▸ **Written exercise**
Write out only the span of lines that begins at the line with "from math import radians" and ends at the line with "pose from metres". Keep both end lines, word for word.

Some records

########################################

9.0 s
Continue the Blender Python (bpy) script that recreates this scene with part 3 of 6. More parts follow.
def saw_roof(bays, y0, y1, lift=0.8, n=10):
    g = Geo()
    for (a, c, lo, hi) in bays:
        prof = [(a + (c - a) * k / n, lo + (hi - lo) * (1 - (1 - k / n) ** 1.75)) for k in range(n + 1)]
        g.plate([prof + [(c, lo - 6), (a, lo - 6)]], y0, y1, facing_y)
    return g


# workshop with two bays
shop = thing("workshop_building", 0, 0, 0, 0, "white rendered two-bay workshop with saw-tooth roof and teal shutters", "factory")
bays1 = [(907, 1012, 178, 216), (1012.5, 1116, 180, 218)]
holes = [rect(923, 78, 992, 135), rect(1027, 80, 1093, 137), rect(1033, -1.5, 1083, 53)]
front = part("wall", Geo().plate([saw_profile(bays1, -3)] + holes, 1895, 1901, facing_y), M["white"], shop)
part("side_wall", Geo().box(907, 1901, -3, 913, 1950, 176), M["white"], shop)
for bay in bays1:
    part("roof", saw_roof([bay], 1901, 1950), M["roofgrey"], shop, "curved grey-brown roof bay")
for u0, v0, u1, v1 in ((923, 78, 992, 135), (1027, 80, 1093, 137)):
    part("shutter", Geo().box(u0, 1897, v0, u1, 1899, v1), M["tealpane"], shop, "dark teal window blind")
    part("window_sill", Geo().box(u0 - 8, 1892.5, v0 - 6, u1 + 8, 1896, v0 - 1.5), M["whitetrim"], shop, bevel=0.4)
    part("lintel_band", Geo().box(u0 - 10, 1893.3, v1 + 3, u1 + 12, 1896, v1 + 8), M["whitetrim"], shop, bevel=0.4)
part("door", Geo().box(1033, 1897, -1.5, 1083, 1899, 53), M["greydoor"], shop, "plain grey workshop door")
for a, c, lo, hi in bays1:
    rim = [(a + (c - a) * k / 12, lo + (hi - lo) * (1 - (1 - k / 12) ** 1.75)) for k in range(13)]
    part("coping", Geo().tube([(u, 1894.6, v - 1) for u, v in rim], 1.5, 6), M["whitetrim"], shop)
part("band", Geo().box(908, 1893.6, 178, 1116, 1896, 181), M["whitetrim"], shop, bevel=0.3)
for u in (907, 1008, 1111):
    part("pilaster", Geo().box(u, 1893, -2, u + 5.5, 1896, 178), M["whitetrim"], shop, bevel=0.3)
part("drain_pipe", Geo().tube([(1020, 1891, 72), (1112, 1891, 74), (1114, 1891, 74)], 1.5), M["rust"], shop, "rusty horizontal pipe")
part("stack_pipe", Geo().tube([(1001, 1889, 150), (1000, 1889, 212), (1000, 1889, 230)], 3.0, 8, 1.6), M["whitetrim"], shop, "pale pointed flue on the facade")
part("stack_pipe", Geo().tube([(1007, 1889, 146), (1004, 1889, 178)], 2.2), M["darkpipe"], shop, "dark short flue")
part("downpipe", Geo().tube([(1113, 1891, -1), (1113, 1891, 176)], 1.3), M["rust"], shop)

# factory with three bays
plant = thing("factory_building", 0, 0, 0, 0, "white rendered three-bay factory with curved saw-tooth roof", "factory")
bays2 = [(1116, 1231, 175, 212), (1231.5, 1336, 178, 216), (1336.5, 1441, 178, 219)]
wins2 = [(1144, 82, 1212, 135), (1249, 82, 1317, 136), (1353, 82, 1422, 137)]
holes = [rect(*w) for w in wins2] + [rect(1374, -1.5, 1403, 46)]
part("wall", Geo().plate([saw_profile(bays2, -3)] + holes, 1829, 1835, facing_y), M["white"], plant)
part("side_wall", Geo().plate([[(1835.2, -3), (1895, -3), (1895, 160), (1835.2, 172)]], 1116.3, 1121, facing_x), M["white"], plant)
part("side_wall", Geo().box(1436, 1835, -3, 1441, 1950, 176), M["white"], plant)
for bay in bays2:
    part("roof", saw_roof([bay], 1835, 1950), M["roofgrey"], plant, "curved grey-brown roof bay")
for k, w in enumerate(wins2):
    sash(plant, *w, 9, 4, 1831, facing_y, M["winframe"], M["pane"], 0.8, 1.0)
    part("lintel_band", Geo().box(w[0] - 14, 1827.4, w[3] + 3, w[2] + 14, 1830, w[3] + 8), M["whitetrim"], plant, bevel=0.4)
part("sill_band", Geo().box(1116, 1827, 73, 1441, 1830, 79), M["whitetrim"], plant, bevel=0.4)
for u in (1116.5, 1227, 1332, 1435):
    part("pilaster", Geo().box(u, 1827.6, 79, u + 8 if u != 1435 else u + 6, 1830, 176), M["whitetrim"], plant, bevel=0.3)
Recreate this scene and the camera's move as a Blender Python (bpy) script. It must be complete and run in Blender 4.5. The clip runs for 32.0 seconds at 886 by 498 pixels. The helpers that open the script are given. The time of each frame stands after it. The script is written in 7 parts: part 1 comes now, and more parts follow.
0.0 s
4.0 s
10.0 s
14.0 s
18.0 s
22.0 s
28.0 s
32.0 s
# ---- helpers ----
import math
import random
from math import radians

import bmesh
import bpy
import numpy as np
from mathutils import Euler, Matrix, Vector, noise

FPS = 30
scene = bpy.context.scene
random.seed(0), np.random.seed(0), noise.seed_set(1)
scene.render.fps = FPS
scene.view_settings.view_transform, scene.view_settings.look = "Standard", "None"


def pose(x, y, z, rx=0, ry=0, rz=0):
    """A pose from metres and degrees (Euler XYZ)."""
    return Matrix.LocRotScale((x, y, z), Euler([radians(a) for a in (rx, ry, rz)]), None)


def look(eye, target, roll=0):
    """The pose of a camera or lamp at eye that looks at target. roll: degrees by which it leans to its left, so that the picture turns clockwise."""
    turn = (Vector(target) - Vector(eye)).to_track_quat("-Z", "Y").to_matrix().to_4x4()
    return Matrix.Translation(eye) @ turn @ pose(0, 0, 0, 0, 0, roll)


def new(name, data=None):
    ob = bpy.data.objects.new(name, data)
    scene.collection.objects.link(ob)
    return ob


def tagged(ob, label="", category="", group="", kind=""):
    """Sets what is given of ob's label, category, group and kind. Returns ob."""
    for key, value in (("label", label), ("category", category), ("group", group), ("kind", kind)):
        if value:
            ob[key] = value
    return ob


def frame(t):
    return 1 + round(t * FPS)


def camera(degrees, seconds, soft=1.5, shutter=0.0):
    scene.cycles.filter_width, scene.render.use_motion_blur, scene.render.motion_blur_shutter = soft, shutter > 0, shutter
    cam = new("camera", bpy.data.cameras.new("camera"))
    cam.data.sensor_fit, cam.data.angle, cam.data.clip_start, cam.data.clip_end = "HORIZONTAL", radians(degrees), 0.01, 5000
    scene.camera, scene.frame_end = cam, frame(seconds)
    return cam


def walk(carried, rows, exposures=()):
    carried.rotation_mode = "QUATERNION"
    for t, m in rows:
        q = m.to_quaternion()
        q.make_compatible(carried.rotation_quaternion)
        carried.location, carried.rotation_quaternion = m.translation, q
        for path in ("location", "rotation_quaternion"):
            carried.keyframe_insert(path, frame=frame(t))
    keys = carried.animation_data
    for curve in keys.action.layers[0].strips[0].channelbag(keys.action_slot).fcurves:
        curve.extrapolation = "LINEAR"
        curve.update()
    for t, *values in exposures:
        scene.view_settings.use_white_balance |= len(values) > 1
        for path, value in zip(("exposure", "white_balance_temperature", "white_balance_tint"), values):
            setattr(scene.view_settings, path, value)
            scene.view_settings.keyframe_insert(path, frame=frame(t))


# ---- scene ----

########################################

▸ **Result of this exercise**
from math import radians

import bmesh
import bpy
import numpy as np
from mathutils import Euler, Matrix, Vector, noise

FPS = 30
scene = bpy.context.scene
random.seed(0), np.random.seed(0), noise.seed_set(1)
scene.render.fps = FPS
scene.view_settings.view_transform, scene.view_settings.look = "Standard", "None"


def pose(x, y, z, rx=0, ry=0, rz=0):
    """A pose from metres and degrees (Euler XYZ)."""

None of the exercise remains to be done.